Form 6-K
 

 
 
SECURITIES AND EXCHANGE COMMISSION
Washington, DC 20549
FORM 6-K
REPORT OF FOREIGN PRIVATE ISSUER
PURSUANT TO RULE 13a-16 OR 15d-16 OF
THE SECURITIES EXCHANGE ACT OF 1934
From: March 29, 2006
IVANHOE MINES LTD.
(Translation of Registrant’s Name into English)
Suite 654 – 999 CANADA PLACE, VANCOUVER, BRITISH COLUMBIA V6C 3E1
(Address of Principal Executive Offices)
(Indicate by check mark whether the registrant files or will file annual reports under cover of Form 20-F or Form 40-F.)
     
Form 20-F-     o   Form 40-F-     þ
(Indicate by check mark whether the registrant by furnishing the information contained in this form is also thereby furnishing the information to the Commission pursuant to Rule 12g3-2(b) under the Securities Exchange Act of 1934.)
     
Yes:     o   No:     þ
(If “Yes” is marked, indicate below the file number assigned to the registrant in connection with Rule 12g3-2(b): 82-                    .)
Enclosed:
Material Change Report
 
 

 


 

SIGNATURES
Pursuant to the requirements of the Securities Exchange Act of 1934, the registrant has duly caused this report to be signed on its behalf by the undersigned, thereunto duly authorized.
         
  IVANHOE MINES LTD.
 
 
Date: March 29, 2006  By:   /s/ Beverly A. Bartlett    
    BEVERLY A. BARTLETT   
    Corporate Secretary   

 


 

         
Form 51-102F3
Material Change Report
1.   NAME AND ADDRESS OF COMPANY
 
    Ivanhoe Mines Ltd. (the “Company”)
World Trade Centre
Suite 654 — 999 Canada Place
Vancouver, British Columbia
V6C 3E1
 
2.   DATE OF MATERIAL CHANGE
 
    March 29, 2006
 
3.   NEWS RELEASE
 
    The news release was issued on March 29, 2006 and disseminated through the facilities of recognized newswire services.
 
4.   SUMMARY OF MATERIAL CHANGE
 
    The Company has entered into an agreement to raise Cdn.$164.48 million through an underwritten offering of common shares.
 
5.   FULL DESCRIPTION OF MATERIAL CHANGE
 
    On March 28, 2006, the Company entered into an agreement with BMO Nesbitt Burns Inc. and GMP Securities L.P. under which the underwriters have agreed to buy 16,000,000 common shares from the Company and sell to the public at a price of C$10.28 per common share, representing an aggregate amount of C$164,480,000. The Company has granted the underwriters an option, exercisable at the issue price for a period of 30 days following the closing of this offering, to purchase up to an additional 15% of the issue size, representing 2,400,000 common shares.
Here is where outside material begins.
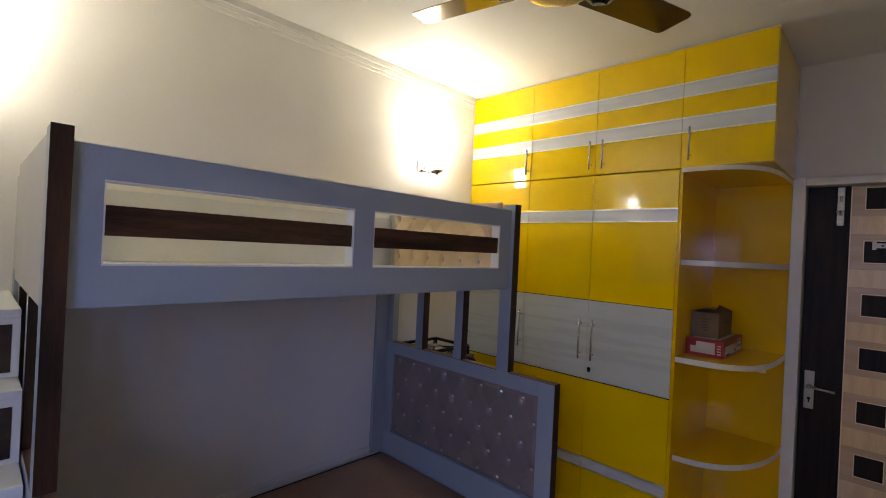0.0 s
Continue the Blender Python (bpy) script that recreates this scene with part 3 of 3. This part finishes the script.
for y0, y1 in ((GY0 + 0.002, ym - 0.002), (ym + 0.002, HY1 - 0.002)):
    dr = part("drawer", box(-1.504, -1.484, y0, y1, 0.012, 0.236, 0.002), BEDWHITE, bed, "white drawer front")
    part("drawer_box", box(-2.0, -1.5125, y0 + 0.08, y1 - 0.08, 0.055, 0.20), BEDWHITE, dr)
    c = (y0 + y1) / 2 if y0 < 1 else 1.79
    bm = bmesh.new()
    n = 28
    outer = [(c + 0.062 * math.copysign(abs(math.cos(a)) ** 0.45, math.cos(a)), 0.193 + 0.027 * math.copysign(abs(math.sin(a)) ** 0.6, math.sin(a))) for a in [2 * math.pi * i / n for i in range(n)]]
    ring = []
    for s, xx in ((1.0, -1.4835), (1.0, -1.4805), (0.78, -1.4805), (0.76, -1.4833)):
        ring.append([bm.verts.new((xx, c + (y - c) * (1 - (1 - s) * 0.6), 0.193 + (z - 0.193) * s)) for y, z in outer])
    for p, q in zip(ring, ring[1:]):
        for i in range(n):
            bm.faces.new((p[i], p[(i + 1) % n], q[(i + 1) % n], q[i]))
    bmesh.ops.recalc_face_normals(bm, faces=bm.faces)
    pull = part("recessed_pull", bm, CHROME, dr, "chrome rimmed recessed pull", True)
    bm = bmesh.new()
    bm.faces.new([bm.verts.new((-1.4832, c + (y - c) * 0.86, 0.193 + (z - 0.193) * 0.77)) for y, z in outer])
    bmesh.ops.recalc_face_normals(bm, faces=bm.faces)
    part("pull_recess", bm, BLACK, pull)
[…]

Closing is expected on or about April 25, 2006. Completion of this transaction is subject to receipt of all necessary regulatory approvals.
 
    The securities offered have not been registered under the U.S. Securities Act of 1933, as amended, and may not be offered or sold in the United States absent registration or an applicable exemption from the registration requirements. This material change report shall not constitute an offer to sell or the solicitation of an offer to buy nor shall there be any sale of the securities in any State in which such offer, solicitation or sale would be unlawful.
 
6.   RELIANCE ON SUBSECTION 7.1(2) OR (3) OF NATIONAL INSTRUMENT 51-102
 
    Not applicable.

 


 

- ii -
7.   OMITTED INFORMATION
 
    No confidential information has been omitted from this material change report.
 
8.   EXECUTIVE OFFICER
 
    The name and business number of the executive officer of the Company who is knowledgeable of the material change and this report is:
 
    Beverly A. Bartlett
Ivanhoe Mines Ltd.
Suite 654 – 999 Canada Place
Vancouver, British Columbia
V6C 3E1
Telephone: (604) 688-5755
 
9.   DATE OF REPORT
 
    DATED at Vancouver, British Columbia this 29th day of March, 2006.